Learn. Create. Talk. #etmooc post #2

Create.

So I’m being pushed.

I’ve been MIA on Twitter and G+ last year and a half due to many reasons. I don’t need to go into what those are, but I had made my decision after much thought. As I mentioned in my #etmooc intro video, my daily learning life changed since I started joining Twitter and building my PLN. This network included a wide range of educators, administrators, education groups, edu product builders (and some edu product promotors) etc. I started gathering resources and links. In secret, I became a ninja curator on Diigo and Delicious. Here was a music teacher, wanting to save a lot of things for other teachers to share and build relationships.

Connecting with people takes a lot of time. Reading & commenting blogs, tweeting, retweeting, cross-posting on G+, Pinterest, Learni.st or Facebook take some time (to set up, especially if you are anal about intricate ways to connect all your devices to services). Face-face meetings are the best in cool conferences, but they come with an expensive price and need a lot of planning to do all cool things. After a full-blown, all-power-to-me kind of start to social media learning plunge, I had to take a step back. I took a long break….ok, I wasn’t totally disconnected. I just wasn’t actively tweeting ;-).

After all, I had changed because of online learning. I connected with the world and gained real, precious friends. Through many kinds of learning and connections, I’ve had the time to think/imagine/assess/dream about who I am as a learner and teacher. It was mostly good stuff. I just needed time to repurpose and reflect.

In the last two months, though, I’ve been imagining/dreaming again about connecting and learning. This time, not about curating (how to get stuff), but about creating. How am I enabling my students to create music? What essential skills am I teaching them so that they feel secure to wander and make their musical journey? What relationships am I building with them?

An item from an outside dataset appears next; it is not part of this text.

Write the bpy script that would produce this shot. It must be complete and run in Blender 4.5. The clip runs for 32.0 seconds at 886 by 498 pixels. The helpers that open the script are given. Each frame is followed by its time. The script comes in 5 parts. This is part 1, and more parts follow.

While I’m contemplating these things in between teaching, driving, being a mom & wife, I was trying to get to #etmooc archives (I signed on very late!) and had some Java upgrade problems. I tweeted and this is what I got:

In the previous tweet, I told Ben I liked his video on #etmooc homepage “#ETMOOC Is Overwhelming. So, Let’s Make Some Meaning.” Instead of just saying, “Thanks,” he casually invited me to join the conversation – #ILikeConversation. I was nudged to respond, but it was late so I went to bed instead. Next morning, I find a G+ invite from Ben to join Reflective Practice Vlogging community. Naturally intrigued, I accepted the invite and started learning. Surprisingly there were only 40 people in this community. Lurking as the 41st member, I read some convo threads and started watching some vlogs. It was very cool that Ben et al made videos to think together with others. It’s like being f2f, but you’re not. The cool part is that you can respond to someone’s question/idea via vlog. I haven’t had the time to think about making a vlog and it might take me a while, Ben. The concept is brilliant and scary for me. Conversations need to be real and natural, just like how we talked at Educon two years ago, Ben. Just maybe this is what open online community needs!

Another push comes from a book I’m reading by Scott Watson, a music teacher who wrote Using Technology to Unlock Musical Creativity. I’ve known Scott to be a great role model as a teacher who enables his students to create music and share with their community. His book reflects his gentle spirit which guides teachers to “allow students to share themselves” (p.6). Thank you, Scott! Can’t wait to read more!

The last push comes from my students. I’ve shared with my middle school students how I’ve started photo-a-day challenge three years ago. I asked them a simple question this January to join me in seeing the good stuff and capturing it as a picture format. A handful of students got excited and started posting their pictures with descriptions on GDoc. So to be a hip teacher, I opened a Tumblr account and started posting pictures. I had no idea what pain it is to customize codes on it! I’m learning codes left and right, learning to add Disqus codes and all. Yesterday, I shared a post with my students giving them photo tips and ended the post with encouraging them to comment on each other’s pictures and having a dialog. Funny, reflecting and conversation found their way here, too!

So after 4 Java updates, I’m finally onto opening some #etmooc archives. I’ll be doing what I can and reflect. Thanks for the poke, push, encouragement, learning!

~Yoon

PS: Submitted my lipdub vid. Did you?